WHAT IS NEEDED>
Work through the material below line by line and say how many lines include the word "that". Only the number, please.
════════════════════
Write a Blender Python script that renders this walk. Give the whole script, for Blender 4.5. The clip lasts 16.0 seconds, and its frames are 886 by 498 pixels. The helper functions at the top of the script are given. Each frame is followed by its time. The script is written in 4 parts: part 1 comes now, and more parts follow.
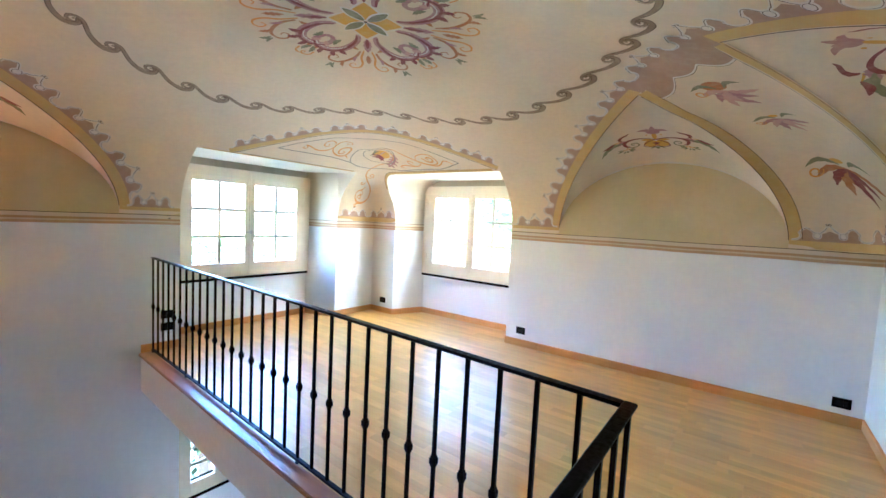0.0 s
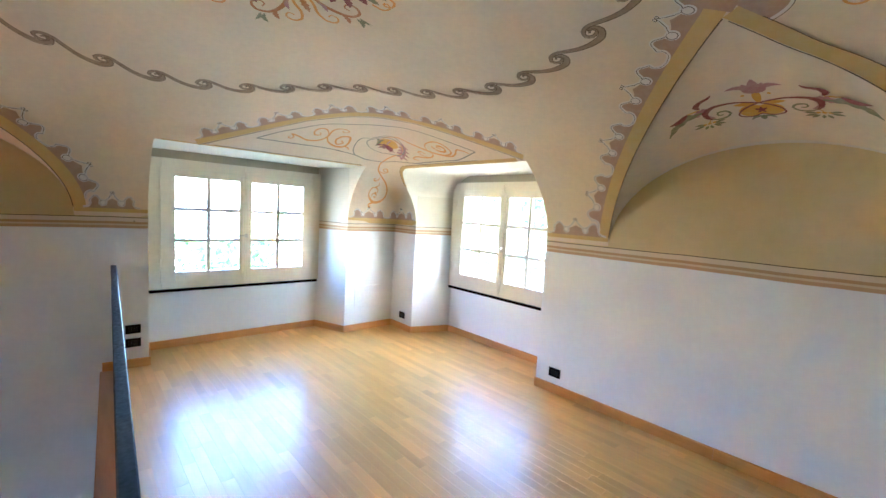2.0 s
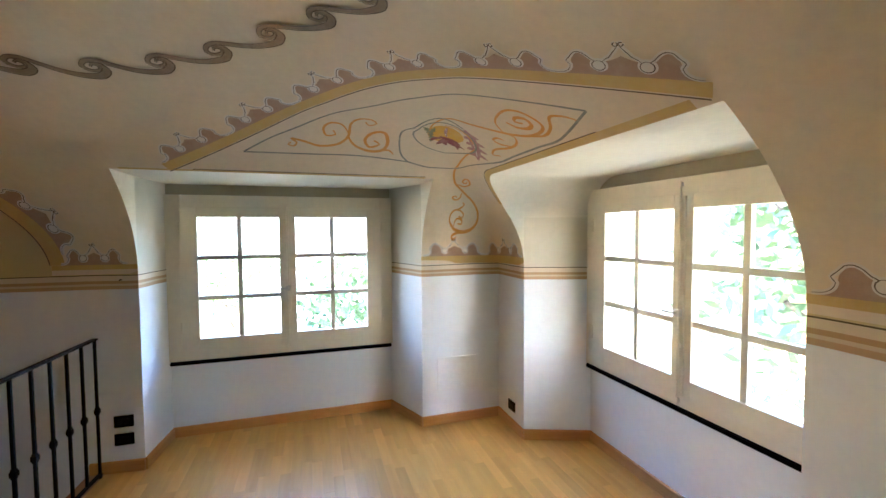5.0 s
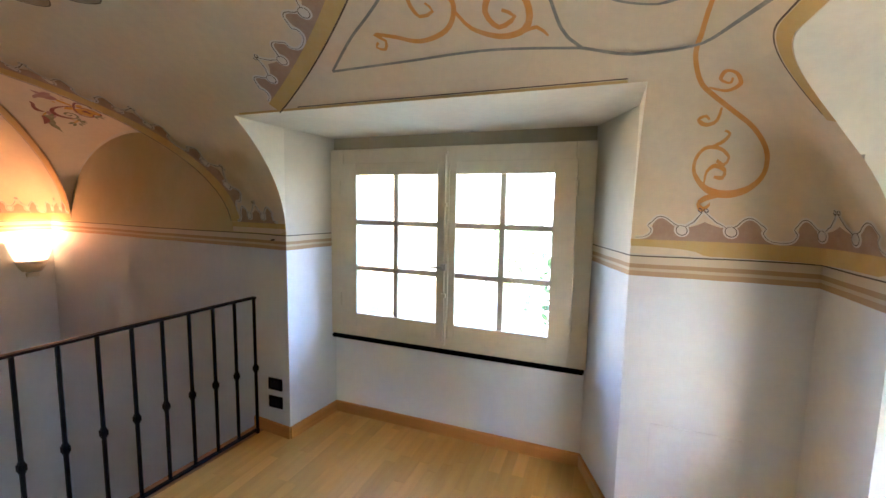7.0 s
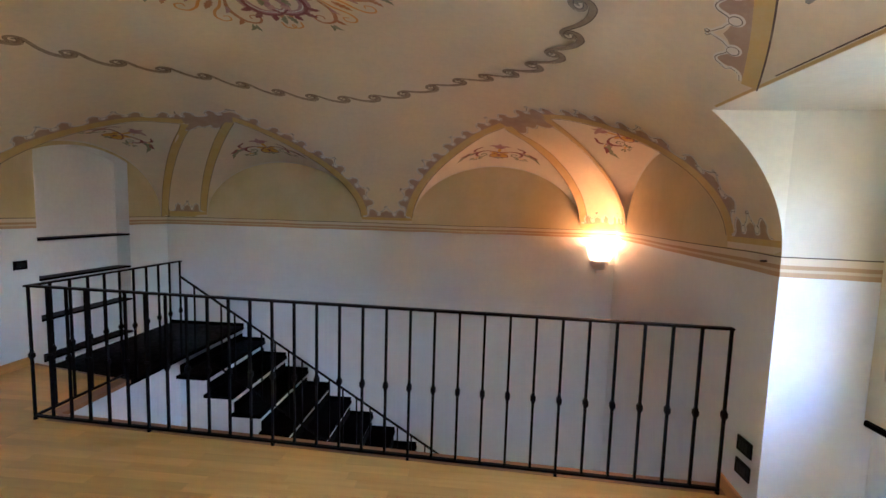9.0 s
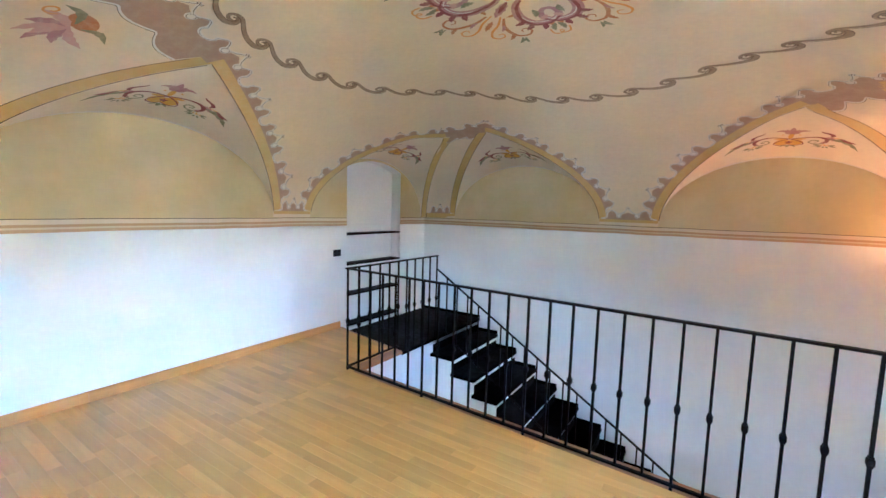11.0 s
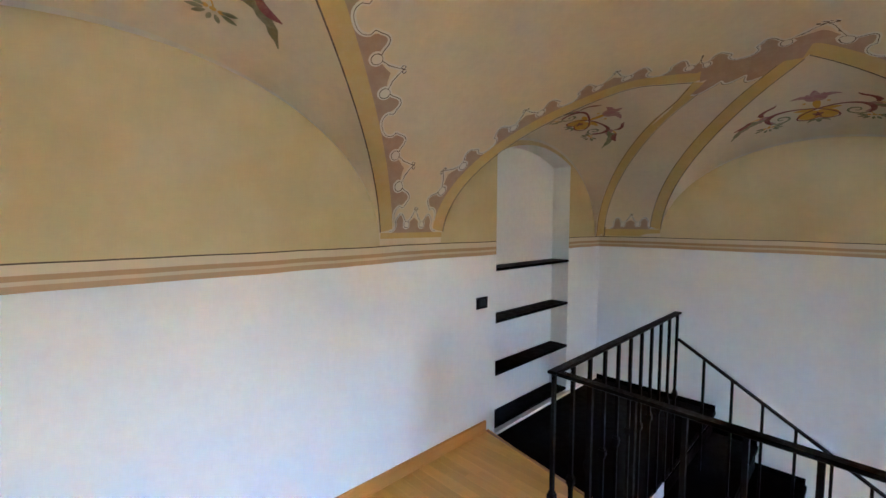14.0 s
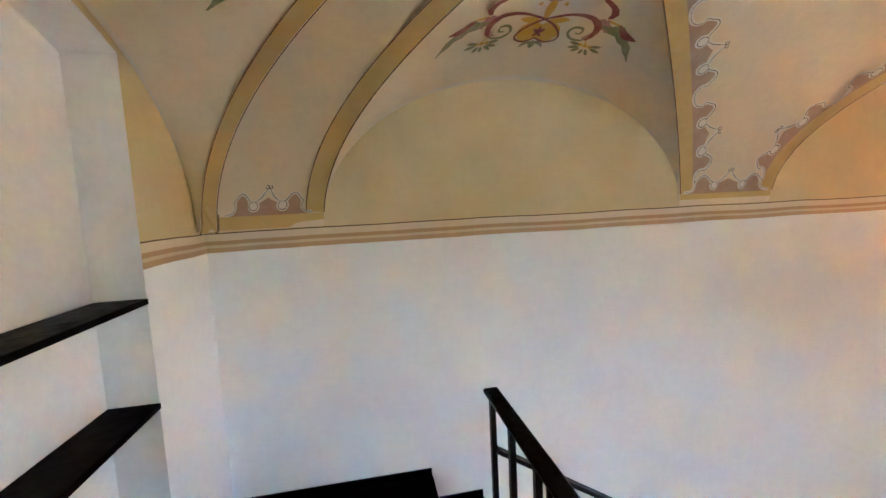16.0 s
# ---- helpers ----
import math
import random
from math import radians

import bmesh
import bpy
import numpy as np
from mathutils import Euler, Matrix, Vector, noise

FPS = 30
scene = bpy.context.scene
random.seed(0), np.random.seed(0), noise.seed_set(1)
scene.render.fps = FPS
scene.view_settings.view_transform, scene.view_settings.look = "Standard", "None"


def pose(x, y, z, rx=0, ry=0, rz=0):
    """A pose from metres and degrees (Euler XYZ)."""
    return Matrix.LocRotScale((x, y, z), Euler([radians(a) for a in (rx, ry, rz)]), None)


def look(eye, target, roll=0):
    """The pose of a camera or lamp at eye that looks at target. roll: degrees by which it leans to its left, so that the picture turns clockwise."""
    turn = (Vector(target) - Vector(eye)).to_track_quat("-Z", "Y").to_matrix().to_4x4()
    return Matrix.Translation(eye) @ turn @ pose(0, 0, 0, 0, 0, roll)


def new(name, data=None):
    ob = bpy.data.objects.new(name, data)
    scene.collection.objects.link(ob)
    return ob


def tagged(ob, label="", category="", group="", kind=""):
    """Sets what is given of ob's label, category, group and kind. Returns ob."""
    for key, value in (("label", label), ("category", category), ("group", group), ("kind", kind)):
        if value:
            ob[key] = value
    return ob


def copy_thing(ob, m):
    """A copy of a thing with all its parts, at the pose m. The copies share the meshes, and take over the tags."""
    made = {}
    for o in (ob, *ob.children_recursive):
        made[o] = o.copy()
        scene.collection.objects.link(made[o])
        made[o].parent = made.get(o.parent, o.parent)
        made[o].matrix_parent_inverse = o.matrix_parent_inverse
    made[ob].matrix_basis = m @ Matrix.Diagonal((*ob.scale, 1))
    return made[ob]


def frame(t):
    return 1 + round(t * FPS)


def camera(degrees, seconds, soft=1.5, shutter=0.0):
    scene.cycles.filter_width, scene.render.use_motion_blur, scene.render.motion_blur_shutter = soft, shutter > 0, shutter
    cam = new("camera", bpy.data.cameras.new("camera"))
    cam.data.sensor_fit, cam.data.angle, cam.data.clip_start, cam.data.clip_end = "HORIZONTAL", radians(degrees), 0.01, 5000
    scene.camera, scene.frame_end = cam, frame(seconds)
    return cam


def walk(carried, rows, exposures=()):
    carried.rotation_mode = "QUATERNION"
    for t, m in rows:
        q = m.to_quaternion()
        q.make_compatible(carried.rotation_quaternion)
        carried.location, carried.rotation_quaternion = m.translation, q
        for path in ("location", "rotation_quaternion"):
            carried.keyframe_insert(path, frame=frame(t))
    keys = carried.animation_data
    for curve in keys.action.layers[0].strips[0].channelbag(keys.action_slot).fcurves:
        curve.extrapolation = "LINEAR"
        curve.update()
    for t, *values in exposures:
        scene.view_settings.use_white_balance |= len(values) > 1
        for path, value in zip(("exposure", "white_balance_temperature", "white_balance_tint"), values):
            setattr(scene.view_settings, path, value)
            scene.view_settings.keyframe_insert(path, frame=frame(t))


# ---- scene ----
cam = camera(94.0, 16.0)

PATH = [
    (0, (0.3, 0.082, 1.539), (-0.891, 1.682, 1.395), 2.9),
    (0.5, (0.254, 0.388, 1.558), (-0.922, 2.002, 1.457), 3.3),
    (1, (0.255, 0.76, 1.564), (-0.909, 2.382, 1.456), 1.9),
    (1.5, (0.194, 1.03, 1.663), (-1.213, 2.442, 1.503), 5.5),
    (2, (0.133, 1.403, 1.654), (-1.342, 2.742, 1.473), 3.3),
    (2.5, (0.009, 1.675, 1.701), (-1.558, 2.909, 1.55), 1.5),
    (3, (-0.104, 2.088, 1.735), (-1.839, 3.076, 1.635), 1.6),
    (3.5, (-0.257, 2.337, 1.747), (-2.034, 3.249, 1.652), 0.7),
    (6, (-1.854, 3.686, 1.697), (-3.851, 3.675, 1.588), -0.3),
    (6.5, (-2.162, 3.857, 1.664), (-4.111, 3.434, 1.522), -0.1),
    (7, (-2.445, 3.926, 1.655), (-4.299, 3.205, 1.443), 1.0),
    (7.5, (-2.737, 4.102, 1.627), (-4.263, 2.834, 1.373), 0.6),
    (8, (-2.922, 4.087, 1.595), (-4.09, 2.473, 1.414), 1.5),
    (8.5, (-3.049, 4.033, 1.623), (-3.733, 2.165, 1.419), 0.5),
    (9, (-3.121, 4.101, 1.602), (-2.969, 2.115, 1.425), 1.7),
    (9.5, (-3.127, 4.161, 1.639), (-2.538, 2.257, 1.48), 0.9),
    (10, (-3.025, 4.229, 1.615), (-2.198, 2.414, 1.464), 1.4),
    (12.5, (-2.221, 3.798, 1.551), (-0.772, 2.455, 1.238), 0.1),
    (13, (-1.785, 3.506, 1.535), (-0.207, 2.322, 1.207), 0.2),
    (13.5, (-1.321, 3.228, 1.554), (0.198, 1.954, 1.287), 0.7),
    (14, (-0.777, 2.847, 1.574), (0.647, 1.448, 1.443), 0.2),
    (14.5, (-0.332, 2.518, 1.577), (0.813, 0.887, 1.406), 1.0),
    (15, (0.0, 2.062, 1.548), (0.523, 0.142, 1.344), -2.5),
    (15.5, (0.219, 1.533, 1.542), (0.385, -0.45, 1.339), -2.4),
    (16, (0.348, 0.966, 1.498), (-0.012, -0.992, 1.303), -2.9),
]
EXPOSURES = [(0.0, 6.84, 4300, 12), (1.0, 6.69, 4280, 10), (2.0, 6.49, 4360, 12), (2.5, 6.44, 4410, 13), (3.5, 6.34, 4540, 11), (6.0, 5.19, 4850, 16), (7.0, 5.49, 4880, 17), (7.5, 5.39, 4930, 17), (8.0, 4.99, 4780, 17), (8.5, 4.99, 4680, 17),
             (9.0, 6.04, 4840, 20), (9.5, 7.15, 4490, 13), (10.0, 7.29, 4510, 13), (12.5, 6.69, 4270, 15), (13.5, 6.44, 4510, 14), (14.0, 6.64, 4870, 16), (14.5, 6.84, 5070, 16), (15.5, 7.17, 5300, 18), (16.0, 7.29, 5120, 17)]
walk(cam, [(t, look(eye, target, roll)) for t, eye, target, roll in PATH], EXPOSURES)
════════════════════
ANSWER TO THIS TASK>
2